**GOAL OF THE EXERCISE**.
Copy exactly the lines from the one containing "scene.camera, scene.frame_end = cam, frame(seconds)" through the one containing "setattr(scene.view_settings, path, value)", both included, and nothing else.
==================================================
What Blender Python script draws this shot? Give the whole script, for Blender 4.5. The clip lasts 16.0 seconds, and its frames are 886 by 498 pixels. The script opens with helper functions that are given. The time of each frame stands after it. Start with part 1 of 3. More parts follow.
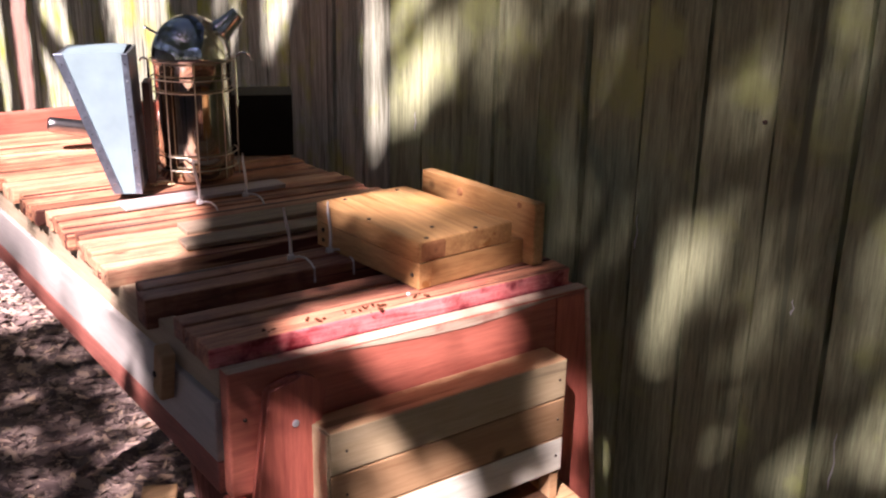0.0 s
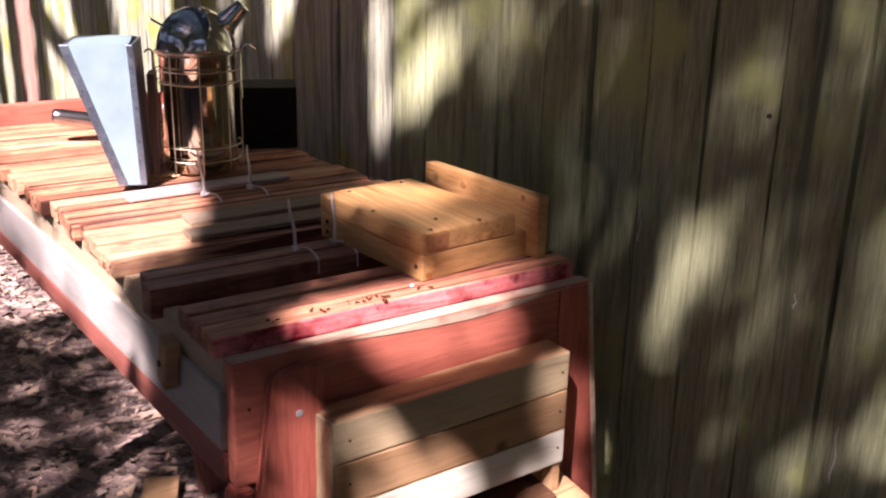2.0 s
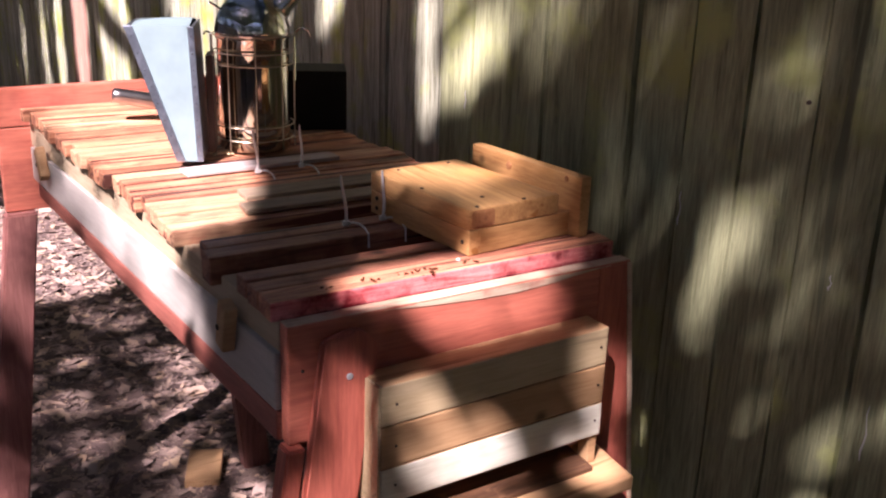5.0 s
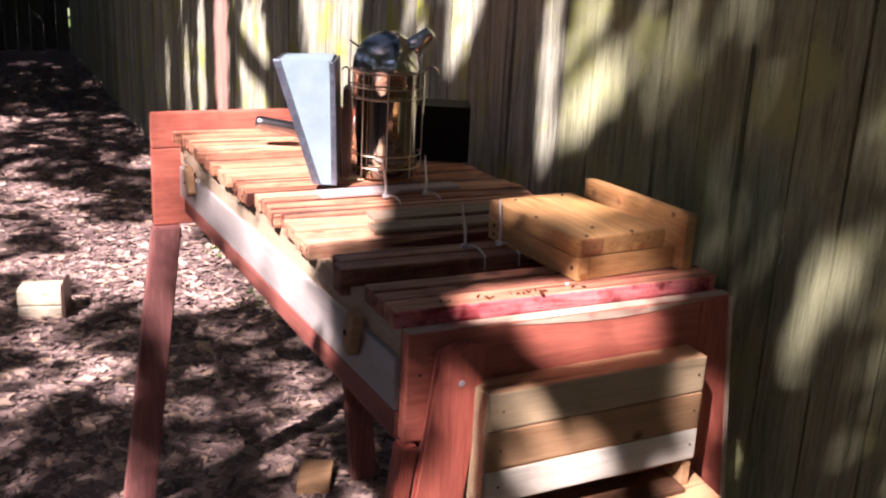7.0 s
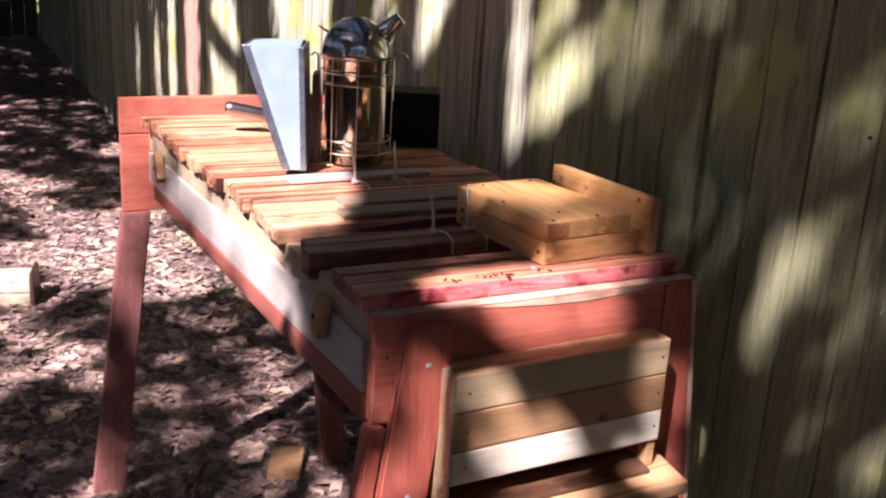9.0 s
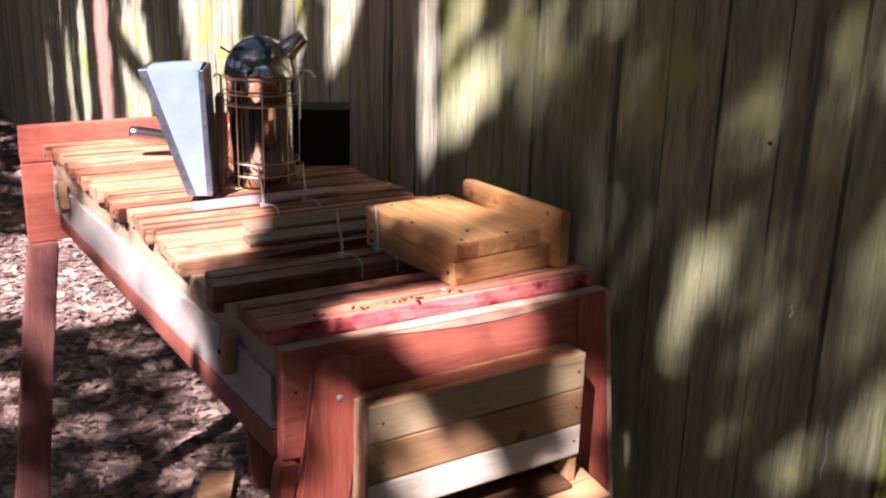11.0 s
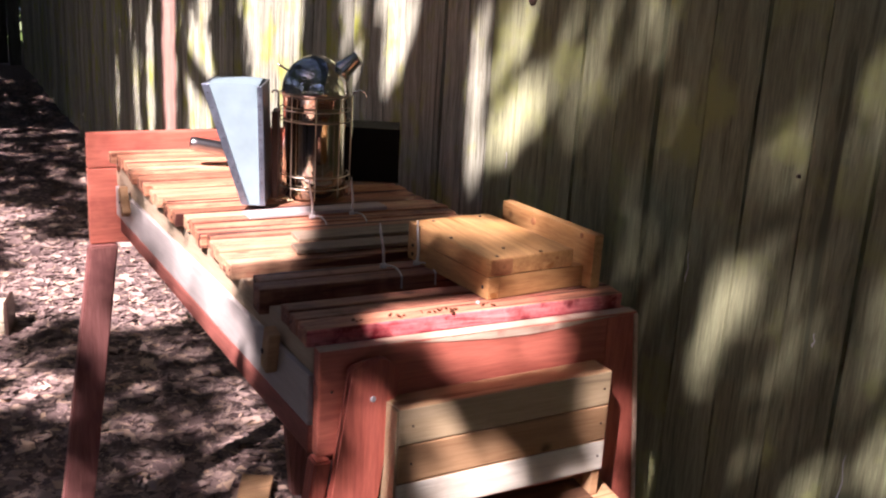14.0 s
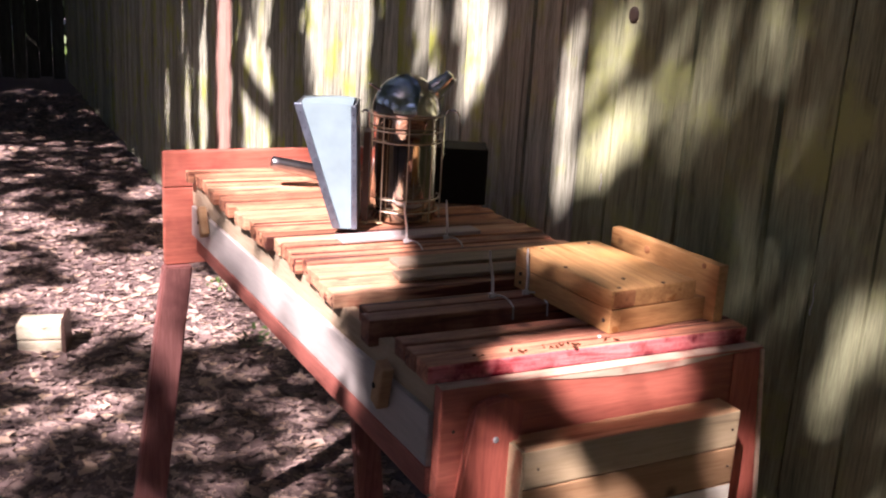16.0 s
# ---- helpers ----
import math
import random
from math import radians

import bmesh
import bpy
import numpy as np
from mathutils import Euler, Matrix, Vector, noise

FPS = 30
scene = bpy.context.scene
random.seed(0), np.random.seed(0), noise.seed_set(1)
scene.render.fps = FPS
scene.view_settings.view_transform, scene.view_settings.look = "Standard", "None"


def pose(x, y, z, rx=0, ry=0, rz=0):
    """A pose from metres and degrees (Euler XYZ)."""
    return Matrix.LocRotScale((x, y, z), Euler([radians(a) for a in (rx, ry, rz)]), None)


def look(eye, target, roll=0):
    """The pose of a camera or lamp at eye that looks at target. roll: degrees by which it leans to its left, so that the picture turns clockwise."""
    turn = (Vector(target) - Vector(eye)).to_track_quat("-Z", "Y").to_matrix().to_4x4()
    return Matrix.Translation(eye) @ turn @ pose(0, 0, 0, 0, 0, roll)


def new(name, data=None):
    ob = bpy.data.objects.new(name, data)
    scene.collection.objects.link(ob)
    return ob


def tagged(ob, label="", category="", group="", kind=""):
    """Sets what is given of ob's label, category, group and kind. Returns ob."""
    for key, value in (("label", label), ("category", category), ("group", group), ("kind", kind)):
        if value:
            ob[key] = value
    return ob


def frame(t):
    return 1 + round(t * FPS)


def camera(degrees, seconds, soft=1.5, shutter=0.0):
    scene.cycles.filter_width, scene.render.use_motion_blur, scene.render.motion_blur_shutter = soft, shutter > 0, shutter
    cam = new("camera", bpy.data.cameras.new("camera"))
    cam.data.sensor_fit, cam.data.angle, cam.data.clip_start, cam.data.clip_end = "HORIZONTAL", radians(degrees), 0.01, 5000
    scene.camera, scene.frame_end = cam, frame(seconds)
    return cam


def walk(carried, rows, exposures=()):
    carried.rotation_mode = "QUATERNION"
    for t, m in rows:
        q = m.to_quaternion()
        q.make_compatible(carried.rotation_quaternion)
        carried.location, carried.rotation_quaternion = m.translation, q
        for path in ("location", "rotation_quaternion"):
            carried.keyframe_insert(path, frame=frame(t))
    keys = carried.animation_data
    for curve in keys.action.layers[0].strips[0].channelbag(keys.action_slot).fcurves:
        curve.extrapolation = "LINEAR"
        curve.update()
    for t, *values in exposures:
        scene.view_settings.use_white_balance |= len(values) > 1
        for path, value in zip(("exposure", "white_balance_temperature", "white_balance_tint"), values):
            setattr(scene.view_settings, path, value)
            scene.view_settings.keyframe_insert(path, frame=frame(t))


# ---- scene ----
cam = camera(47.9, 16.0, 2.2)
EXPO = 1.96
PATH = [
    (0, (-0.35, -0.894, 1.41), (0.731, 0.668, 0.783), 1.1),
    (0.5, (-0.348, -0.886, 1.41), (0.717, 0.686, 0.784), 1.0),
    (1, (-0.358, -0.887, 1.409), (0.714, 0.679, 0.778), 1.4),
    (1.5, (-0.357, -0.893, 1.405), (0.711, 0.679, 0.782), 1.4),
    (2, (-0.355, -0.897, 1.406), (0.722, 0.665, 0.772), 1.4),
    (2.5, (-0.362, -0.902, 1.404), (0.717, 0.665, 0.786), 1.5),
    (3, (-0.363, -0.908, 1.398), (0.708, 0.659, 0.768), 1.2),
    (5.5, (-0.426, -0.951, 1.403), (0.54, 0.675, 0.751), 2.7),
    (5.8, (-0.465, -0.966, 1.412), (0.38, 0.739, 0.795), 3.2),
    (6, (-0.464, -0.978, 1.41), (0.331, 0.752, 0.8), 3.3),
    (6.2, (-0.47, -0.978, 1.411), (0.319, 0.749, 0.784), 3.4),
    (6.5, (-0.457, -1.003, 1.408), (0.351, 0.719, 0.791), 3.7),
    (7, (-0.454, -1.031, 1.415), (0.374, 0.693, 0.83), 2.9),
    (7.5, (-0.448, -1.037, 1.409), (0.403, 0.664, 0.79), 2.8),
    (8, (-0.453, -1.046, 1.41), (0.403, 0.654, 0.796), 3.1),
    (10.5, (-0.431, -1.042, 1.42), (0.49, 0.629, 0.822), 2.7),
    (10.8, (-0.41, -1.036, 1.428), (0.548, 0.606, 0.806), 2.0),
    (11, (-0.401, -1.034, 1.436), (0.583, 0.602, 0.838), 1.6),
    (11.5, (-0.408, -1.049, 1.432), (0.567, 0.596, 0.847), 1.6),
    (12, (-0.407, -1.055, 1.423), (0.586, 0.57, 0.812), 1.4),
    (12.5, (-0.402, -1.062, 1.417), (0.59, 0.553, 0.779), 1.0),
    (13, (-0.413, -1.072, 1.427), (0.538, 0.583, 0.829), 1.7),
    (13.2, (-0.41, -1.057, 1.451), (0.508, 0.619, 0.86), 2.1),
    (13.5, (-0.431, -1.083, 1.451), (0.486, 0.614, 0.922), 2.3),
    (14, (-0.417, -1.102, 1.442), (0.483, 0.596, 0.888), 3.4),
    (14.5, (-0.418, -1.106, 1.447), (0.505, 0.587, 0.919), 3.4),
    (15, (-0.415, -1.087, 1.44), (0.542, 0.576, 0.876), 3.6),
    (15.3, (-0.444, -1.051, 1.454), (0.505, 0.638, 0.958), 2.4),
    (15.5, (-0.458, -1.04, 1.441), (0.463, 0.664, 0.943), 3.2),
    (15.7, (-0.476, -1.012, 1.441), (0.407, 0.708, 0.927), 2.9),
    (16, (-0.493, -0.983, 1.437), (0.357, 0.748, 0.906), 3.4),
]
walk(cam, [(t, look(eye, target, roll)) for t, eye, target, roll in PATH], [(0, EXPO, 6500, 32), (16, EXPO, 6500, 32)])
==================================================
**SOLUTION FOR THIS TASK**.
    scene.camera, scene.frame_end = cam, frame(seconds)
    return cam


def walk(carried, rows, exposures=()):
    carried.rotation_mode = "QUATERNION"
    for t, m in rows:
        q = m.to_quaternion()
        q.make_compatible(carried.rotation_quaternion)
        carried.location, carried.rotation_quaternion = m.translation, q
        for path in ("location", "rotation_quaternion"):
            carried.keyframe_insert(path, frame=frame(t))
    keys = carried.animation_data
    for curve in keys.action.layers[0].strips[0].channelbag(keys.action_slot).fcurves:
        curve.extrapolation = "LINEAR"
        curve.update()
    for t, *values in exposures:
        scene.view_settings.use_white_balance |= len(values) > 1
        for path, value in zip(("exposure", "white_balance_temperature", "white_balance_tint"), values):
            setattr(scene.view_settings, path, value)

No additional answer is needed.